Our congratulations to Melissa Hambrick! You are the winner of the Teeth and Bones contest. Contact Bonnie Grrrrrrove. (Smile.)
My cousin had a remarkable experience this week as her elderly mother was dying. She left the room for a moment, and the hospice workers came running to get her.
“You have to see this,” they said, and led her back into the hospital room. There my frail aunt lay, her arms up in the air. “She’s reaching up to heaven,” one of them said.
My sister in law recounts a sudden “great big grin” on the face of her elderly mother as she passed from life to eternity.
And my best friend witnessed the sudden passing of a good friend in college, who fell prey to a virulent infection. Just before the young man passed, he sat upright in the bed in the presence of several people, pointed to the sky and said, “Look!

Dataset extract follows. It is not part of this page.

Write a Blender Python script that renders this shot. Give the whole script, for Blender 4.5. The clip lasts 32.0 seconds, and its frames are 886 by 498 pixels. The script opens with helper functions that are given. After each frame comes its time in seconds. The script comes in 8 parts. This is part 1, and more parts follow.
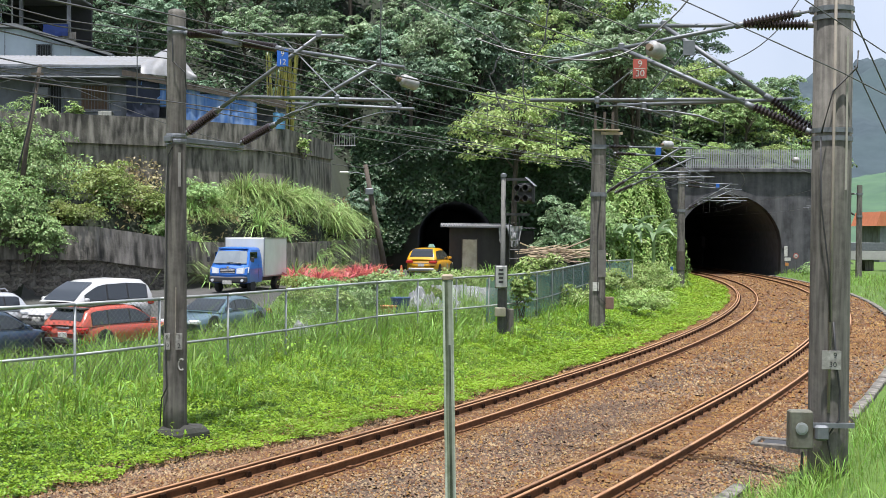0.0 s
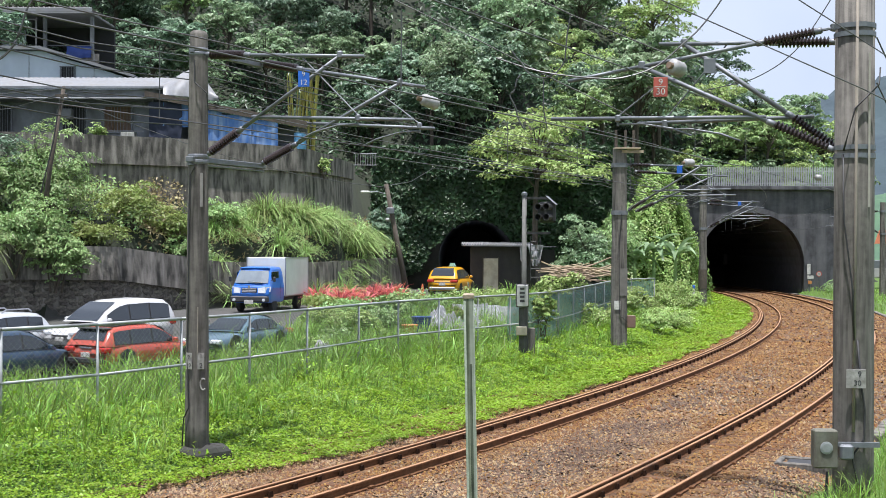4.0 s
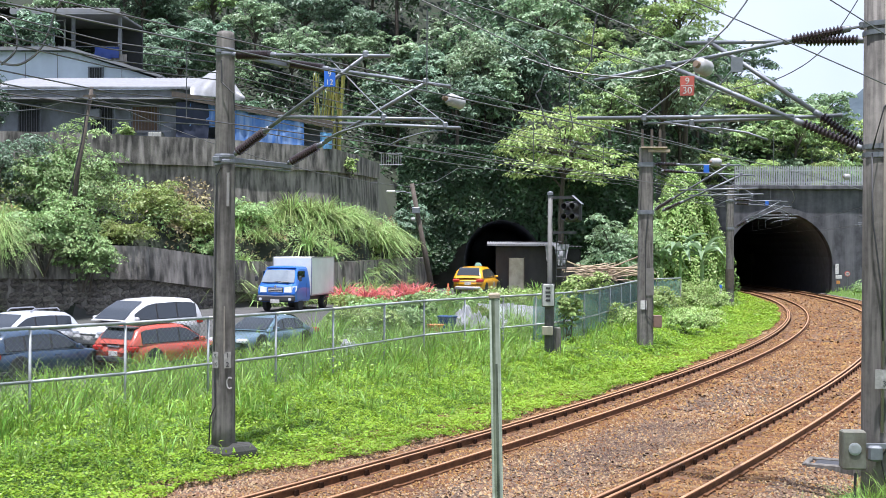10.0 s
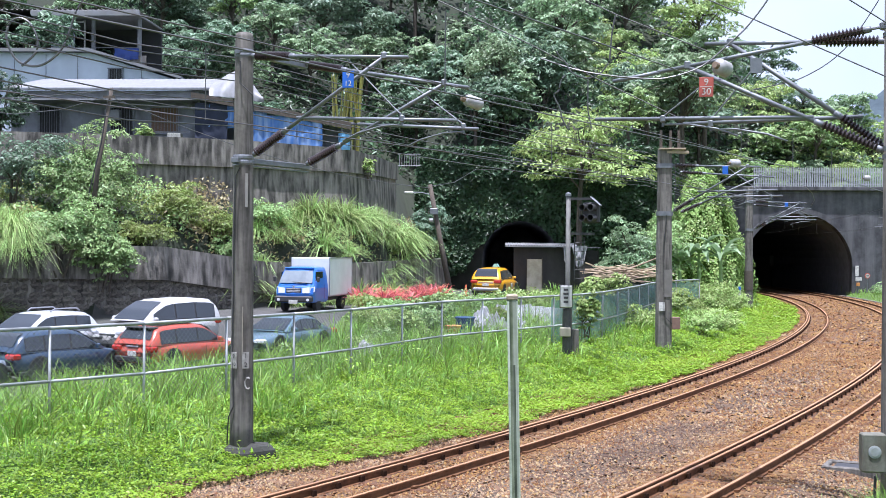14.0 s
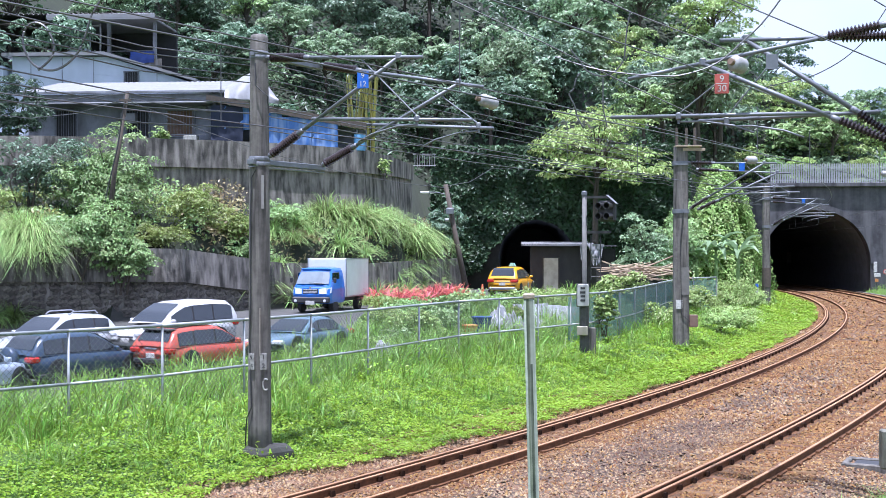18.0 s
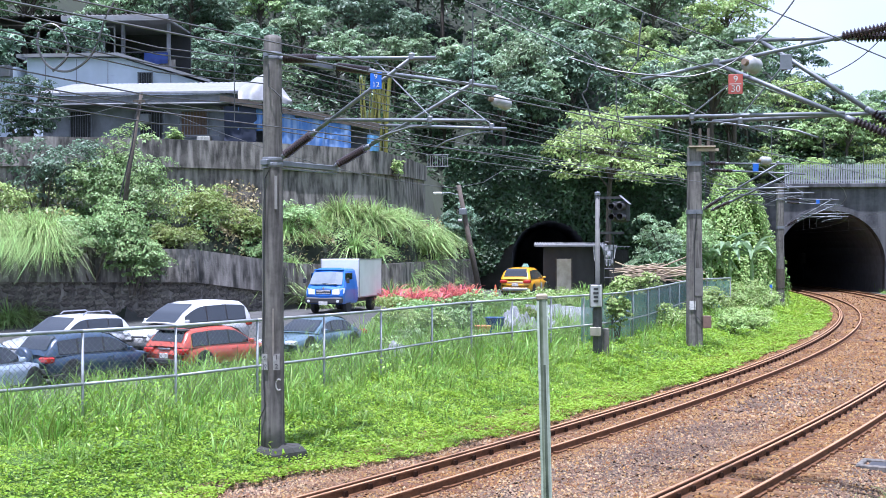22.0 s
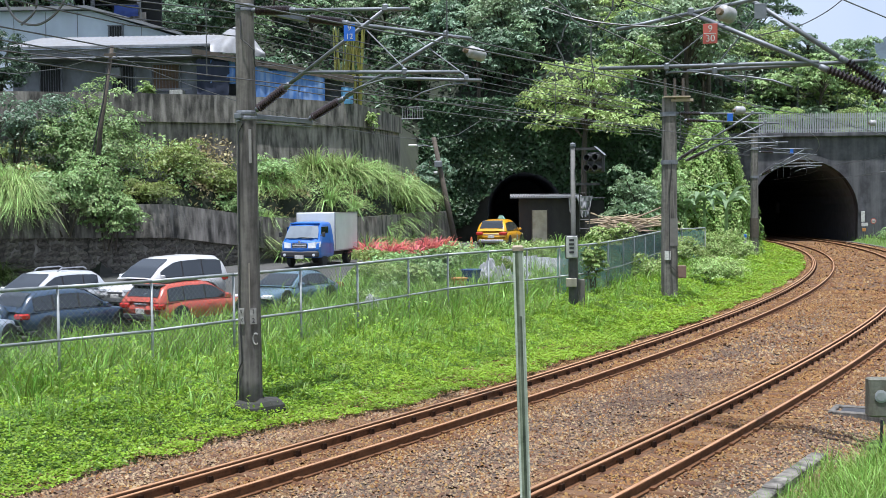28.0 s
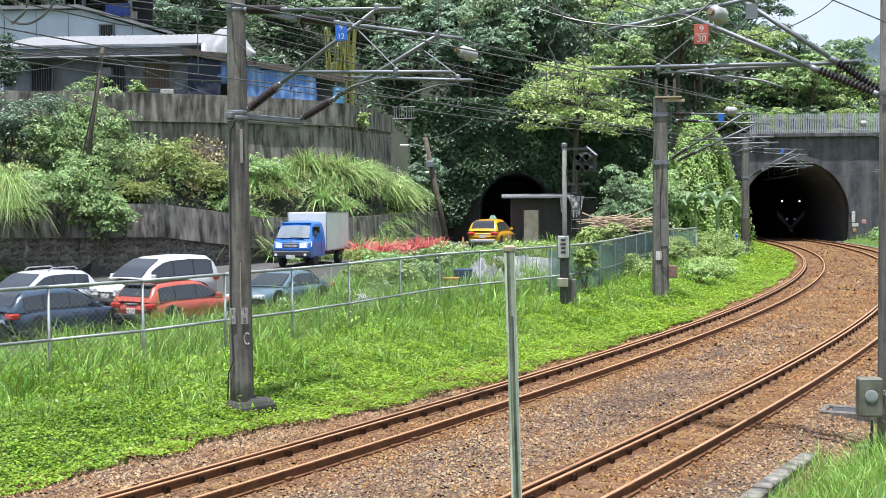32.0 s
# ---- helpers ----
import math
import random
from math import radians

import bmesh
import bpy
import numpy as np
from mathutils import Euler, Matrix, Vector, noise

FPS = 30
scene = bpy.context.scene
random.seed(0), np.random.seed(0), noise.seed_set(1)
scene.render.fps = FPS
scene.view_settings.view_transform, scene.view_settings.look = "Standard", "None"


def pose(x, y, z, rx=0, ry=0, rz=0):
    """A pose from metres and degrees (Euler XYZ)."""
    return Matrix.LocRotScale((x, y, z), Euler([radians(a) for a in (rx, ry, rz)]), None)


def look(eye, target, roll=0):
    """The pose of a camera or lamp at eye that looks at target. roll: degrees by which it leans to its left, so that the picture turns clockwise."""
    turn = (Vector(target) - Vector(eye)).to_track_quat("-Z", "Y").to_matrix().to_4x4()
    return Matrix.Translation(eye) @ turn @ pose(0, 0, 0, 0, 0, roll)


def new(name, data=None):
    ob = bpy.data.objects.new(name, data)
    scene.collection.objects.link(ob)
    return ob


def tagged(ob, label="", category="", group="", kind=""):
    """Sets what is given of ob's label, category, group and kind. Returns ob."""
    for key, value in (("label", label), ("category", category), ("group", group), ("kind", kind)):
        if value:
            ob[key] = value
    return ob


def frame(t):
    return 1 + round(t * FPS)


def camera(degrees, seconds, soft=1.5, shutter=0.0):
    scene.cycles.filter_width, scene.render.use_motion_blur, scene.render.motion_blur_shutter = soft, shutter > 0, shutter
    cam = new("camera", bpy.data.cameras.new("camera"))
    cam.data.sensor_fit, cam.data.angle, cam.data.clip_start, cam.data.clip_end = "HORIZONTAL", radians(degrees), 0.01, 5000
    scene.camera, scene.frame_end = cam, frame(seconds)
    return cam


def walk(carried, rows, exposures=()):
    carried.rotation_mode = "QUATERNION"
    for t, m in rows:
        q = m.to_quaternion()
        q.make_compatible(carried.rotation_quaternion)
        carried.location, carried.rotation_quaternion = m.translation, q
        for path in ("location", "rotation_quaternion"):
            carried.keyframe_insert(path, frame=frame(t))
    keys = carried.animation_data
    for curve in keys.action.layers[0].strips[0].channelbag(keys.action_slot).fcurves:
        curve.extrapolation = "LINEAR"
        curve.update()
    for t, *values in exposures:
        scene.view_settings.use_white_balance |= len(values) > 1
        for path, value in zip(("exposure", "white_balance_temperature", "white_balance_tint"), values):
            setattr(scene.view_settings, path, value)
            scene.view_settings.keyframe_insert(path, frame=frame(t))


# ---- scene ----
cam = camera(40.94, 32.0, soft=0.7)
walk(cam, [
    (0, pose(0, 0, 3.564, 89.113, -0.484, 0.000)),
    (0.5, pose(0, 0, 3.564, 89.388, -0.464, 0.243)),
    (1, pose(0, 0, 3.564, 89.590, -0.434, 0.386)),
    (1.5, pose(0, 0, 3.564, 89.796, -0.463, 0.531)),
    (2, pose(0, 0, 3.564, 89.920, -0.477, 0.651)),
    (2.5, pose(0, 0, 3.564, 89.997, -0.429, 0.767)),
    (3, pose(0, 0, 3.564, 89.990, -0.374, 0.837)),
    (3.5, pose(0, 0, 3.564, 89.984, -0.321, 0.915)),
    (5.5, pose(0, 0, 3.564, 90.241, -0.288, 1.351)),
    (6, pose(0, 0, 3.564, 90.239, -0.296, 1.468)),
    (6.5, pose(0, 0, 3.564, 90.253, -0.221, 1.593)),
    (7, pose(0, 0, 3.564, 90.262, -0.148, 1.663)),
    (7.5, pose(0, 0, 3.564, 90.258, -0.168, 1.734)),
    (8, pose(0, 0, 3.564, 90.229, -0.148, 1.825)),
    (8.5, pose(0, 0, 3.564, 90.157, -0.163, 1.916)),
    (9, pose(0, 0, 3.564, 90.104, -0.153, 2.042)),
    (9.5, pose(0, 0, 3.564, 90.046, -0.255, 2.144)),
    (10, pose(0, 0, 3.564, 89.996, -0.307, 2.250)),
    (10.5, pose(0, 0, 3.564, 89.950, -0.347, 2.383)),
    (11, pose(0, 0, 3.564, 89.887, -0.353, 2.468)),
    (11.5, pose(0, 0, 3.564, 89.807, -0.310, 2.536)),
    (12, pose(0, 0, 3.564, 89.784, -0.302, 2.628)),
    (12.5, pose(0, 0, 3.564, 89.826, -0.289, 2.741)),
    (13, pose(0, 0, 3.564, 89.907, -0.329, 2.858)),
    (13.5, pose(0, 0, 3.564, 89.986, -0.369, 2.969)),
    (14, pose(0, 0, 3.564, 90.040, -0.424, 3.114)),
    (14.5, pose(0, 0, 3.564, 90.025, -0.323, 3.194)),
    (16.5, pose(0, 0, 3.564, 90.026, -0.050, 3.601)),
    (17, pose(0, 0, 3.564, 90.045, -0.081, 3.709)),
    (17.5, pose(0, 0, 3.564, 90.039, 0.008, 3.814)),
    (18, pose(0, 0, 3.564, 90.025, 0.092, 3.897)),
    (18.5, pose(0, 0, 3.564, 90.019, 0.122, 4.005)),
    (19, pose(0, 0, 3.564, 90.049, 0.130, 4.120)),
    (19.5, pose(0, 0, 3.564, 90.116, 0.002, 4.232)),
    (20, pose(0, 0, 3.564, 90.162, -0.044, 4.297)),
    (20.5, pose(0, 0, 3.564, 90.200, -0.060, 4.357)),
    (21, pose(0, 0, 3.564, 90.219, -0.055, 4.426)),
    (21.5, pose(0, 0, 3.564, 90.204, -0.012, 4.510)),
    (22, pose(0, 0, 3.564, 90.057, 0.062, 4.522)),
    (22.5, pose(0, 0, 3.564, 89.920, 0.139, 4.569)),
    (23, pose(0, 0, 3.564, 89.686, 0.159, 4.555)),
    (23.5, pose(0, 0, 3.564, 89.301, 0.087, 4.458)),
    (24, pose(0, 0, 3.564, 88.693, 0.131, 4.366)),
    (24.5, pose(0, 0, 3.564, 88.404, 0.133, 4.294)),
    (25, pose(0, 0, 3.564, 88.310, 0.167, 4.152)),
    (25.5, pose(0, 0, 3.564, 88.202, 0.256, 3.836)),
    (27.5, pose(0, 0, 3.564, 87.739, 0.479, 3.407)),
    (28, pose(0, 0, 3.564, 87.758, 0.581, 3.351)),
    (28.5, pose(0, 0, 3.564, 87.758, 0.580, 3.311)),
    (29, pose(0, 0, 3.564, 87.717, 0.585, 3.270)),
    (29.5, pose(0, 0, 3.564, 87.676, 0.593, 3.235)),
    (30, pose(0, 0, 3.564, 87.678, 0.576, 3.231)),
    (30.5, pose(0, 0, 3.564, 87.743, 0.635, 3.204)),
    (31, pose(0, 0, 3.564, 87.787, 0.683, 3.160)),
    (31.5, pose(0, 0, 3.564, 87.765, 0.567, 3.108)),
    (32, pose(0, 0, 3.564, 87.749, 0.525, 2.944)),
], exposures=[(0.0, 0.74, 6180, 13), (3.5, 0.76, 6070, 14), (9.0, 1.03, 5890, 17), (16.5, 1.13, 5450, 22), (21.0, 1.22, 5270, 24), (23.0, 1.18, 5410, 23), (25.5, 1.01, 5710, 19), (28.0, 0.72, 5810, 13), (30.0, 0.75, 5890, 13), (32.0, 0.98, 5990, 13)])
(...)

I see the Lord!”
These are stories told to me by people I know well, and trust. I think they illustrate the permeability of the thin veil between the seen and the unseen, between the temporal and the eternal. For just those moments, people on the cusp of eternity straddled two worlds.
Although these stories are true, the telling of them reminds me of good fiction. When Bonnie posted on Monday about beginnings of novels, and invited you to enter your opening paragraphs, I believe she was asking you how you introduce someone’s mind to the eternal, to ideas beyond themselves, to concepts that will tie them to their God.
We are the lifting of arms to heaven, so people can see that we are sure of an eternal reward. Through our writing, we are that great big grin of recognition of the One we love the most.
And we say it, either with words or with stories, “Look! I see the Lord!”
8 comments:
I always get such a shiver of anticipation when I hear stories like that of people's last moments in mortal bodies. Then my next thought is usually "I wish I hadn't behaved in such a disappointing manner yesterday," or some such. Thank the Lord His grace & mercy are so huge!
BK Jackson
http://www.bkjackson.blogspot.com
Very cool way to look at this.
And what a responsibility!
~ Wendy
My father-in-law had a similar experience and he also heard beautiful music. It's so comforting, isn't it? I also knew a man who had an out of body experience when he flat-lined in surgery. He said he didn't want to come back, it was so wonderful.
Thanks for the great visual to carry with us as we create stories, Latayne.
My brother in law's grandfather had an experience like that. As he was passing, he smiled. His wife said, "What are you smiling about?" He said, "I see Jesus. He's beautiful."
Bring tears to my eyes to think of how we, as writers, can reflect that beauty of Jesus to our readers. I pray that I can do that to His glory.
What a beautiful post, Latayne. What an analogy. And what comfort to know that truly, "Precious in the sight of the Lord is the death of His saints."
How I wish the English language had a word for the transition over the veil. Death is Christ's final enemy and should be regarded as a bad event. People without His hope have the correct impression.
What happens to a believer is not that at all. And I'm sure Jesus shows up at the side of 'almost believers' but they don't know to speak His Name or smile as they pass. I hope they learn quickly!
Writing beauty sometimes hurts in that awesome place associated with grief. Believers would recognise the upward call of that feeling immediately. 'Almost believers' must feel the nudge, the invitation to know Him now. As Wendy wrote, What a responsibility! To give that nudge in everything we do. To collectively accumulate the nudges in society until they overwhelm doubt.
I want my stories to exude the absolute truth that Jesus is the Truth.
BK, there are a lot of events in my life that make me do a "reality check"-- to assure that I'm truly living on the reality of a coming time in heaven for myself. As Wendy said, it's a responsibility.
Debbie and Susie, thank you so much for sharing your stories. They are very touching.
Sharon, I was contrasting your observation that God regards the death of His people as something precious, while acknowledging that death is an enemy. It signifies the end result of sin in our lives, as Henrietta points out.
For all of us, facing death -- that of a loved one, that of ourselves-- brings us to acknowledge what is true, as Marian points out.
You have all blessed me with your observations today. Thank you!